The chief executive of Welsh literature organisation Academi called Mr Garlick one of the top five mid-20th Century English writers in Wales.
Peter Finch said his work rated along with that of RS Thomas, Leslie Norris, John Tripp and Harri Webb.
Mr Garlick was born in London in 1926 and left school at 15. He later studied at Bangor University.
Between 1948 and 1960 he worked as a teacher in Bangor, Pembroke Dock and Blaenau Ffestiniog.
In 1960 he worked at an international school in the Netherlands before being appointed as a senior lecturer at the then Trinity College, Carmarthen (which is now the University of Wales Trinity Saint David) where he stayed until he retired.
His publications include A Sense of Europe, Travel Notes and Collected Poems.

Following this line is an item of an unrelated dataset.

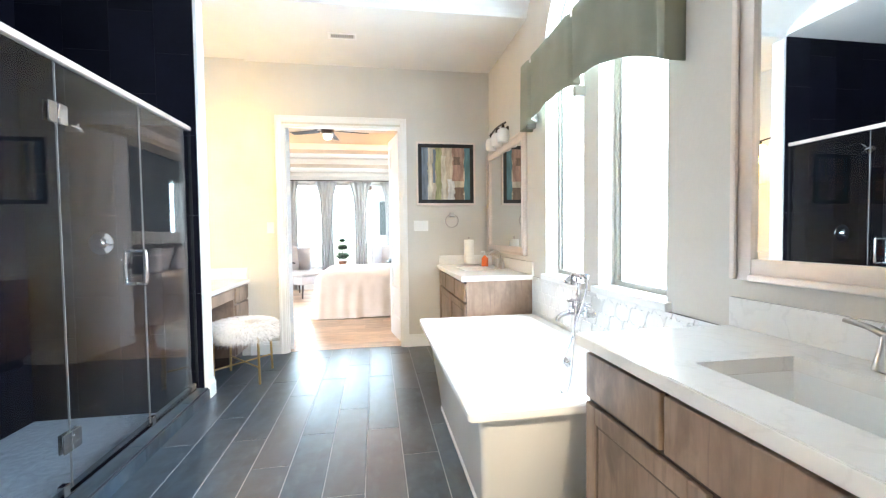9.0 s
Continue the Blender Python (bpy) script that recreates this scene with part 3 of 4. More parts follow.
# closet pendant
cl = thing("pendant_light", "opal glass bowl pendant hanging from the closet ceiling", "pendant lamp", pose(1.34, 0.52, CLOSET_CEIL))
part("canopy", lathe(bmesh.new(), [(0.05, -0.022), (0.065, -0.012), (0.065, -0.0005)]), M_NICKEL, cl, smooth=True)
part("rod", cyl(bmesh.new(), (0, 0, -0.50), (0, 0, -0.022), 0.008, seg=12), M_NICKEL, cl, smooth=True)
part("bowl", lathe(bmesh.new(), [(0.03, -0.60), (0.10, -0.585), (0.145, -0.55), (0.15, -0.50), (0.02, -0.49)]), glow_mat("lit_closet_bowl", (1.0, 0.8, 0.58), 4), cl, "lit opal bowl", smooth=True)

# ---- near and far vanities ----
def shaker(bm_parent, name, x, y0, y1, z0, z1, panel=True):
    """A cabinet front facing -x with its face at x."""
    bm = bmesh.new()
    if not panel:
        box(bm, x, y0, z0, x + 0.019, y1, z1, bevel=0.004)
        return part(name, bm, M_CAB, bm_parent)
    f = 0.058
    d = part(name, boxes((x + 0.008, y0 + f - 0.004, z0 + f - 0.004, x + 0.0188, y1 - f + 0.004, z1 - f + 0.004)), M_CAB, bm_parent)
    for nm, r in (("stile", (y0, z0, y0 + f, z1)), ("stile", (y1 - f, z0, y1, z1)), ("rail", (y0 + f, z0, y1 - f, z0 + f)), ("rail", (y0 + f, z1 - f, y1 - f, z1))):
        part(nm, box(bmesh.new(), x, r[0], r[1], x + 0.019, r[2], r[3], bevel=0.003, seg=1), M_CAB, d)
    bm = bmesh.new()
    g = 0.009
    for r in ((y0 + f, z0 + f, y0 + f + g, z1 - f), (y1 - f - g, z0 + f, y1 - f, z1 - f), (y0 + f + g, z0 + f, y1 - f - g, z0 + f + g), (y0 + f + g, z1 - f - g, y1 - f - g, z1 - f)):
        box(bm, x + 0.004, r[0], r[1], x + 0.0085, r[2], r[3], bevel=0.002, seg=1)
    part("bead", bm, M_GLAZE, d)
    return d


def vanity(label, y0, y1, drawers, doors, front=1.885, end=1):
    v = thing("vanity_cabinet", label, "cabinet")
    part("body", boxes((front, y0, 0.10, front + 0.018, y1, 0.872), (front + 0.018, y0, 0.10, EAST - 0.001, y0 + 0.018, 0.872), (front + 0.018, y1 - 0.018, 0.10, EAST - 0.001, y1, 0.872), (front + 0.018, y0 + 0.018, 0.10, EAST - 0.001, y1 - 0.018, 0.118)), M_CAB, v)
    # dark sheet behind the fronts: its colour stands in for shade in the gaps
    part("face_frame", boxes((front - 0.002, y0 + 0.012, 0.105, front - 0.0001, y1 - 0.012, 0.868)), M_CAB_DARK, v, "face frame sheet darkened for the shade in the gaps")
    # shade under the cabinet is put into the toe kick's colour
    part("toe_kick", boxes((front + 0.06, y0 + 0.01, 0.0, EAST - 0.001, y1 - 0.01, 0.0998)), M_CAB_DARK, v, "recessed toe kick, its colour darkened for the shade there")
    # bracket foot with an ogee cut at the end that stands free
    ye, run = (y1, -1) if end > 0 else (y0, 1)
    outline = [(0, 0), (0, 0.0995), (0.135, 0.0995), (0.122, 0.082), (0.098, 0.074), (0.078, 0.060), (0.066, 0.036), (0.058, 0.012), (0.056, 0)]
    bm = bmesh.new()
    rows = [[bm.verts.new((x, ye + run * d, z)) for d, z in outline] for x in (front - 0.019, front + 0.004)]
    bm.faces.new(rows[0])
    bm.faces.new(rows[1][::-1])
    for i in range(len(outline)):
        j = (i + 1) % len(outline)
        bm.faces.new((rows[0][i], rows[0][j], rows[1][j], rows[1][i]))
    box(bm, front + 0.0045, min(ye, ye + run * 0.02), 0, front + 0.075, max(ye, ye + run * 0.02), 0.0995)
    part("end_foot", bm, M_CAB, v)
    for a, b in drawers:
        shaker(v, "drawer_front", front - 0.021, a, b, 0.700, 0.850, False)
    for a, b in doors:
        shaker(v, "cabinet_door", front - 0.021, a, b, 0.112, 0.682, True)
    return v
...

Mr Finch said he had known Mr Garlick since "way back in the 60s" when the two of them edited different magazines.
Mr Garlick had "put the hand of experience on my shoulder", and guided him as a kind of mentor, he added.
The two of them had discussed what Anglo-Welsh poetry - writing about Wales in English - actually meant.
"He was determined to show me, and indeed did show me, that Welsh writing in English is important," he added.
Later Mr Finch was invited to join the Academi, and by that time Mr Garlick had a book of his work published.
"I was running poetry readings, in a room above a pub, and invited Raymond to read to us," he said.
Mr Finch added Mr Garlick's poetry could be "dense" and not written for "the man in the street", but he was passionate about Wales.
A few years ago the Academi held an evening in Mr Garlick's honour, and he had been well enough to attend, Mr Finch said.
"He sat in an armchair at the back, he didn't interfere in the reading of his work, he was very dignified," he added.
Mr Garlick was known for his work on the "matter of Wales, the culture and where he was in it."